Performance Tuning Overview

You can use these very high level steps to tune your CCP topologies. For more detailed performance tuning information, see the instructions for tuning a parser, enrichment topology, and indexing topology.

  1. Start the tuning process with a single worker.
    After tuning the bolts within a single worker, scale out with additional worker processes.
  2. Initially set the thread pool size to 1.
    Increase this value slowly only after tuning the other parameters first. Consider that each worker has its own thread pool and the total size of this thread pool should be far less than the total number of cores available in the cluster.
  3. Initially set each bolt parallelism hint to the number of partitions on the input Kafka topic.
    Monitor bolt capacity and increase the parallelism hint for any bolt whose capacity is close to or exceeds 1.
  4. If the topology is not able to keep-up with a given input, then increasing the parallelism is the primary means to scale up.

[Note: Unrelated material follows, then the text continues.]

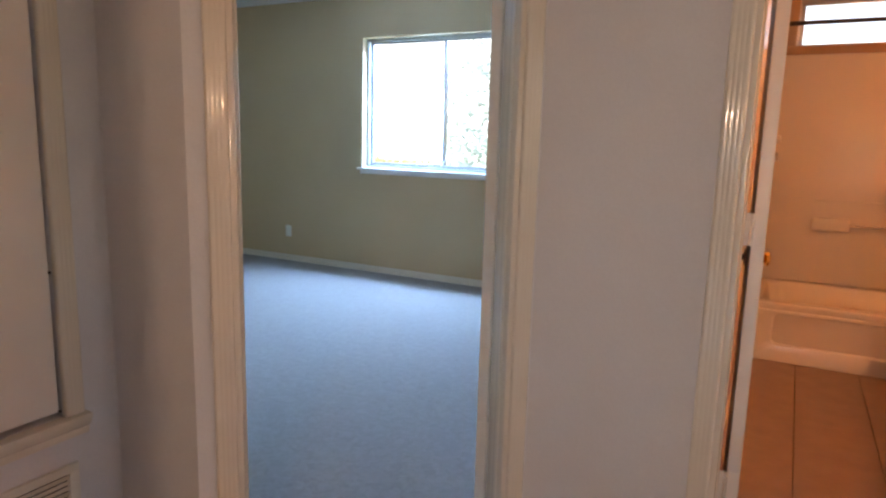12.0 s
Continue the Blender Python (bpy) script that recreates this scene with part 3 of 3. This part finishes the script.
def tree(x, y, height, spread, seed):
    rnd = random.Random(seed)
    t = thing("tree", "leafy green broadleaf tree outside the window", "tree", group="trees outside")
    z0 = BOTTOM - 0.4
    bm = bmesh.new()
    top = Vector((x + rnd.uniform(-0.3, 0.3), y, z0 + height * 0.75))
    tube(bm, (x, y, z0), top, 0.16, 0.05, seg=10)
    tips = []
    for i in range(16):
        f = rnd.uniform(0.35, 1.0)
        a = rnd.uniform(0, 2 * math.pi)
        p = Vector((x, y, z0)).lerp(top, f)
        q = p + Vector((math.cos(a) * spread * rnd.uniform(0.5, 1), math.sin(a) * spread * rnd.uniform(0.5, 1), rnd.uniform(0.2, 1.2)))
        tube(bm, p, q, 0.05 * (1.3 - f), 0.012, seg=7)
        tips += [p.lerp(q, u) for u in (0.5, 0.75, 1.0)]
    part("trunk", bm, BARK, t)
    verts, faces = [], []
    for tip in tips:
        for i in range(170):
            c = tip + Vector((rnd.gauss(0, 0.42), rnd.gauss(0, 0.42), rnd.gauss(0, 0.34)))
            u = Vector((rnd.gauss(0, 1), rnd.gauss(0, 1), rnd.gauss(0, 1))).normalized()
            v = u.orthogonal().normalized()
            s = rnd.uniform(0.035, 0.07)
            k = len(verts)
            verts += [c - u * s * 1.3, c + v * s * 0.6, c + u * s * 1.3, c - v * s * 0.6]
            faces.append((k, k + 1, k + 2, k + 3))
    me = bpy.data.meshes.new("crown")
    me.from_pydata(verts, [], faces)
    me.materials.append(LEAF)
    ob = new("crown", me)
    ob.parent = t
    return t


tree(-5.5, 15.5, 8.0, 2.2, 3)
tree(-8.2, 19.0, 7.5, 2.4, 8)
tree(-3.6, 21.0, 6.8, 2.4, 11)
tree(-12.5, 24.0, 8.5, 2.8, 14)
tree(5.6, 21.0, 11.0, 2.4, 5)

# ---- lint on the carpet ----


def lint(x, y, z, r, seed, flat):
    """A small uneven dark crumb caught in the pile."""
    rnd = random.Random(seed)
    ob = thing("carpet_lint", "small dark crumb caught in the grey stair carpet", "lint", group="crumbs on the stairs")
    bm = bmesh.new()
    bmesh.ops.create_icosphere(bm, subdivisions=1, radius=1.0)
    for v in bm.verts:
        k = rnd.uniform(0.35, 0.75)
        v.co = Vector((v.co.x * r * 1.4 * k, v.co.y * r * (0.4 if flat else 1.0) * k, v.co.z * r * (1.0 if flat else 0.45) * k))
    part("crumb", bm, DUCT, ob)
    ob.location = (x, y, z)
    return ob


for i, (x, y, z, r, flat) in enumerate(((0.338, -0.212, -0.1755, 0.0035, False), (0.286, -0.228, -0.1755, 0.006, False), (0.294, -0.224, -0.1755, 0.004, False), (0.565, -0.042, -0.1755, 0.004, False),
                                        (0.300, -0.032, -0.1755, 0.003, False), (0.551, -0.003, -0.085, 0.0035, True), (0.64, -0.222, -0.1755, 0.004, False), (0.63, -2.43, -1.772, 0.003, False))):
    lint(x, y, z, r, i, flat)

# ---- floor tiles, last ----
slab("floor_bath", 0.19, 1.80, YM + 0.10, YF, -0.2, -0.004, GROUT, "tan ceramic tiled bathroom floor with dark grout", "tiled floor")
bath_floor = bpy.data.objects["floor_bath"]
TW, TL = 0.325, 2.10
tile_cache = {}
gx = [0.175 + TW * i for i in range(6)]
shift = (2.665, 2.68, 2.85, 2.73, 2.67, 2.76)
for i in range(len(gx)):
    for j in (-1, 0, 1):
        x0, x1 = max(gx[i], BX + 0.003), min(gx[i] + TW, 1.798)
        y0, y1 = max(shift[i] + TL * j, YM + 0.104), min(shift[i] + TL * (j + 1), TF + 0.01)
        if x1 - x0 < 0.03 or y1 - y0 < 0.03:
            continue
        key = (round(x1 - x0, 3), round(y1 - y0, 3))
        if key not in tile_cache:
            w, h = key[0] / 2 - 0.0019, key[1] / 2 - 0.0012
            bm = boxes((-w, w, -h, h, -0.004, 0.004), bevel=0.0015)
            me = bpy.data.meshes.new("tile")
            bm.to_mesh(me)
            bm.free()
            me.materials.append(TILE)
            tile_cache[key] = me
        ob = new("tile", tile_cache[key])
        ob.parent = bath_floor
        ob.location = ((x0 + x1) / 2, (y0 + y1) / 2, 0.0)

  5. Parallelism units can be used for determining how to distribute processing tasks across the topology.
    The sum of parallelism can be close to, but should not far exceed this value.
    (number of worker nodes in cluster * number cores per worker node) - (number of acker tasks)
  6. The throughput that the topology is able to sustain should be relatively consistent.
    If the throughput fluctuates greatly, increase back pressure using topology.max.spout.pending.
    When you restart the topologies, ensure that the Kafka offset strategy is set to LATEST.